Bio: Always a mysterious figure, Dmitrii Furman (1943-2011) originally studied history with a focus on the history of religions. His first book, Religion and Social Conflicts in the USA, was published in the USSR in 1981. After the fall of the USSR, he became a leading scholar of post-Soviet political development, and theorist of ‘imitation democracy’, publishing books on a number of former Soviet republics before his death in 2011.


“In the flatlands of post-communism, one exceptional figure always stood out. Uniquely, in the mind and character of Dmitri Furman the two distinct incarnations of the Russian intelligentsia came together, at a time when both seemed to have all but disappeared. Virtually unknown outside the country, and little registered within it, he was a scholar of comparative religion and an anatomist of the aftermath of the USSR who joined political integrity and intellectual originality in a body of work that addressed the fate of his country, and the past of the world, in ways that were equally and strikingly passionate and dispassionate.”

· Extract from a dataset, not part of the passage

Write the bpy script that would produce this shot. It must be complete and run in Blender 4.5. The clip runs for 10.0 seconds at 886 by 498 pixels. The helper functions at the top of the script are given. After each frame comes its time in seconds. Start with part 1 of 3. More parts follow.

Perry Anderson, London Review of Books

Footnotes

(1) Nazarbayev: ‘If there weren’t five authoritarian regimes here [in central Asia], there’d be ten Bin Ladens’ (Kommersant, 12 May 2003, 11).

(2) Furman is writing, of course, before Putin’s formal return to the presidency for a third term. —Trans.

(3) ‘Here, an obvious similarity to the use of imperial (and, to a degree, nationalistic) motifs by Joseph Stalin in the forties and early fifties shows through’ (Solovei and Solovei, Failed Revolution, 385). The use of these motifs is not confined to the Stalin era, however. While it decreased under Khrush- chev, it was an active presence during the Brezhnev years.

(4) Medvedev’s essay ‘Forward, Russia!’ even marks the return of some transitionological thinking. The contemporary situation is viewed as one of transition, with the future promising the establishment of full democracy, as defined by the rotations in power of various political forces.